Never did that deep and sagacious observation on the mysteries of human nature, "Men's judgments are a parcel of their fortunes," receive a more striking or melancholy illustration than in the case of Zerubabel Endicott. With his falling fortunes, his judgment and discretion fell also; his mind, maddened by a sense of wrong, seemed bent upon exposing itself to new wrongs. Having been broken down by lawsuits, that had wasted his estate, he seemed to have acquired a blind passion for them. Having destroyed his peace and embarrassed his affairs in attempts to resist the adjudications of the Court, he persisted in struggling against them.

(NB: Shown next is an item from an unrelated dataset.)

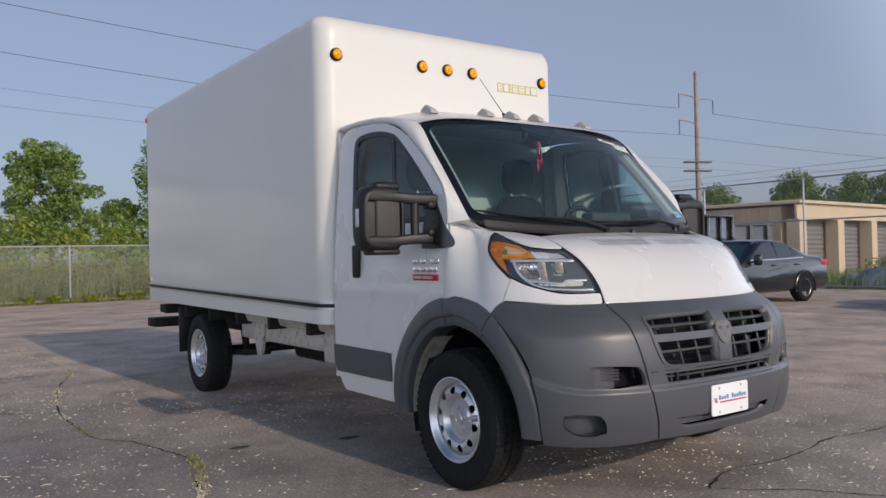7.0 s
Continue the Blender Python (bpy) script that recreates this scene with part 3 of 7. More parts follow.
def corner(sign):
    """Bumper corner, wheel flare, fender, headlamp and door of one side."""
    fn, aw = front(sign), Vector((sign * 0.7, -0.7, 0.1))
    # bumper corner
    run = [(skin_a(WHEEL_Y - math.sqrt(arch_r(z) ** 2 - (z - WHEEL_Z) ** 2), z), z) for z in (0.958, 0.92, 0.86, 0.77, 0.68, 0.58, 0.48, 0.40, 0.335)]
    edge = outline([(0.417, 1.003), (0.55, 1.002), (0.65, 1.006), (0.75, 1.013), (0.87, 1.016)], [(0.87, 1.016), (0.925, 0.993), run[0]], run, [run[-1], (0.50, 0.332), (0.36, 0.335), (0.243, 0.345)], [(u + 0.003, v) for u, v in reversed(SEAM)] + [(0.417, 1.003)], n=4)
    fog = outline([(0.285, 0.612), (0.292, 0.66), (0.312, 0.703)], [(0.312, 0.703), (0.40, 0.712), (0.505, 0.716)], [(0.505, 0.716), (0.53, 0.70), (0.525, 0.64), (0.50, 0.612)], [(0.50, 0.612), (0.40, 0.606), (0.285, 0.612)], n=4)
    low = outline([(0.465, 0.40), (0.470, 0.45), (0.495, 0.484)], [(0.495, 0.484), (0.58, 0.490), (0.655, 0.484)], [(0.655, 0.484), (0.66, 0.43), (0.60, 0.388)], [(0.60, 0.388), (0.53, 0.384), (0.465, 0.40)], n=4)
    side = put("bumper_corner", panel(shelf(fn, lambda u: 0.594 + 0.055 * min(1, max(0, (u - 0.5) / 0.3)) ** 2, aw), edge, (fog, low), 0.025, 0.012, 0.03, aw), M_BUMPER, truck, "textured grey plastic bumper corner with fog lamp recesses")
    deepen = lambda u, v: 0.030 + 0.34 * max(0, 0.50 - u)
    put("fog_recess", panel(inset(fn, deepen, aw), [(0.40, 0.60), (0.40, 0.722), (0.54, 0.725), (0.53, 0.60)], (), 0.03, 0.03, 0.0, aw), M_BUMPER, side)
    put("fog_hollow", panel(inset(fn, lambda u, v: deepen(u, v) + 0.004, aw), [(0.27, 0.60), (0.29, 0.718), (0.41, 0.722), (0.41, 0.60)], (), 0.03, 0.03, 0.0, aw), M_GLOSSBLACK, side)
    for v in (0.645, 0.66, 0.675, 0.69):
        put("fog_slat", panel(inset(fn, 0.040, aw), band(0.385, 0.475, v - 0.003, v + 0.003, 4), (), 0.03, 0.03, 0.015, aw), M_GRILLE, side)
    put("lower_recess", panel(inset(fn, lambda u, v: 0.022 + 0.22 * max(0, 0.62 - u), aw), [(0.56, 0.375), (0.56, 0.495), (0.67, 0.495), (0.67, 0.375)], (), 0.03, 0.03, 0.0, aw), M_BUMPER, side)
    put("lower_hollow", panel(inset(fn, lambda u, v: 0.024 + 0.22 * max(0, 0.62 - u), aw), [(0.45, 0.375), (0.47, 0.495), (0.57, 0.495), (0.57, 0.375)], (), 0.03, 0.03, 0.0, aw), M_BUMPER, side)
    put("tow_cover", panel(fn, [(0.275, 0.50), (0.283, 0.552), (0.318, 0.552), (0.312, 0.50)], (), 0.02, 0.03, 0.004, aw, lift=0.0150), M_BUMPER, side)
    # wheel flare, a moulded band round the arch
    bm = bmesh.new()
    rings = []
    for k in range(49):
        ph = radians(-2 + 192 * k / 48)
        c, s = -math.cos(ph), math.sin(ph)
        ring = []
        for rr, dx in ((0.662, -0.02), (0.661, 0.006), (0.655, 0.013), (0.645, 0.017), (0.575, 0.026), (0.567, 0.026), (0.561, 0.023), (0.557, 0.012), (0.553, 0.009), (0.517, 0.012), (0.508, 0.008), (0.503, -0.004), (0.500, -0.13)):
            shrink = 1 - 0.06 * max(0, -c) ** 2 * (rr > 0.52) - 0.07 * max(0, 0.35 - s) * (c < 0) - 0.02 * (c > 0)
            r = rr * shrink
            y, z = WHEEL_Y + r * c, WHEEL_Z + r * s * (1.010 + 0.025 * min(1, max(-0.4, c * 2.5)))
            z = max(z, 0.335)
            base = max(body_x(y, z), body_x(WHEEL_Y + 0.6 * c, z)) if c < 0 else side_x(z)
            ring.append(Vector((sign * (base + dx), y, z)))
        rings.append(ring)
    add_loft(bm, rings, False, False)
    bmesh.ops.recalc_face_normals(bm, faces=bm.faces)
    part("wheel_flare", bm, M_BUMPER, truck, "grey plastic wheel arch flare", sharp=34)
    for ph in (62, 99):
        k = int((ph + 2) / 192 * 48)
        bm = bmesh.new()
        add_tube(bm, [p + Vector((sign * 0.0004, 0, 0.0004)) for p in rings[k][1:-1]], 0.0022, 5)
        part("flare_seam", bm, M_GLOSSBLACK, truck)
    # wheel house
    bm = bmesh.new()
    rings = []
    for k in range(25):
        ph = radians(-8 + 205 * k / 24)
        y, z = WHEEL_Y - 0.50 * math.cos(ph), WHEEL_Z + 0.515 * math.sin(ph)
        rings.append([Vector((sign * x, y, max(z, 0.20))) for x in (0.985, 0.80, 0.62, 0.36)])
    add_loft(bm, rings, False, False)
    add_faces(bm, [tuple(r[-1]) for r in rings], [tuple(range(len(rings)))])
    part("wheel_house", bm, M_SEAT, truck)
    bm = bmesh.new()
    add_grid(bm, lambda i, j: Vector((sign * (0.99 - 0.14 * j), WHEEL_Y + 0.488 * math.cos(radians(-4 + 62 * i)), WHEEL_Z + 0.50 * math.sin(radians(-4 + 62 * i)))), 10, 3)
    part("inner_arch_lining", bm, M_SILL, truck, "dirty cream inner wheel arch")

    # white panel below the lamp
    top = [(0.41, 1.056), (0.483, 1.056), (0.558, 1.061), (0.608, 1.070), (0.658, 1.085), (0.692, 1.095), (0.733, 1.110), (0.775, 1.130), (0.799, 1.142)]
    below = [(u, v - 0.007 * min(1, max(0.2, (u - 0.42) / 0.12))) for u, v in top]
    edge = outline([(0.417, 1.010), (0.55, 1.009), (0.65, 1.013), (0.75, 1.020), (0.868, 1.024)], [(0.868, 1.024), (0.835, 1.078), (0.799, 1.132)], list(reversed(below)), [(0.41, 1.052), (0.412, 1.03), (0.417, 1.010)], n=4)
    put("lamp_panel", panel(fn, edge, (), 0.02, 0.015, 0.02, aw), M_PAINT, truck, "white painted panel under the headlamp")
    # fender round the lamp
    lamp_top = [(0.446, 1.289), (0.517, 1.291), (0.567, 1.296), (0.617, 1.303), (0.658, 1.316), (0.695, 1.336), (0.710, 1.358), (0.716, 1.388)]
    lamp_out = [(0.716, 1.388), (0.836, 1.363), (0.918, 1.327), (0.947, 1.288), (0.940, 1.251), (0.908, 1.212), (0.864, 1.174), (0.819, 1.139), (0.805, 1.131)]
    arch = []
    for k in range(9):
        z = 1.012 + 0.045 * math.sin(k / 8 * math.pi / 2)
        arch.append((0.875 + (2.0 - 0.875) * (k / 8) ** 1.1, z - 0.012 * (k in (1, 2))))
    edge = outline([(0.462, 1.353), (0.455, 1.32), (0.446, 1.289)], lamp_top, lamp_out, [(0.805, 1.131), (0.842, 1.078), (0.875, 1.024)], [(0.875, 1.022), (0.932, 0.995), (0.985, 0.958)], [(0.985, 0.958), (1.2, 0.975), (1.5, 1.00), (2.0, 1.015)], [(2.0, 1.015), (2.0, 1.2), (2.0, 1.44)], [(2.0, 1.44), (1.5, 1.447), (1.1, 1.447), (0.98, 1.440), (0.85, 1.418), (0.70, 1.400), (0.58, 1.380), (0.462, 1.353)], n=4)
    put("fender", panel(fn, edge, (), 0.025, 0.012, 0.02, aw), M_PAINT, truck, "white painted front fender")
    headlamp(sign, fn, aw)
    door(sign)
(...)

He had tried to push the Bishop grant west, over the land of Nathaniel Putnam in that quarter. The highest tribunal had settled it against him. But he appeared to be incapable of realizing the fact. He sent his hired men to cut timber on that land. They worked there some days, felled a large number of trees, and hewed them into beams and joists for the frame of a house. One morning, returning to their work, there was no timber to be found; logs, framework, and all, were gone. They were carefully piled up a mile away, by the side of Putnam's dwelling-house, who had sent two teams, one of four oxen, the other of two oxen and a horse, with an adequate force of men, and in two loadings had cleaned out the whole. Endicott of course sued him, and of course was cast.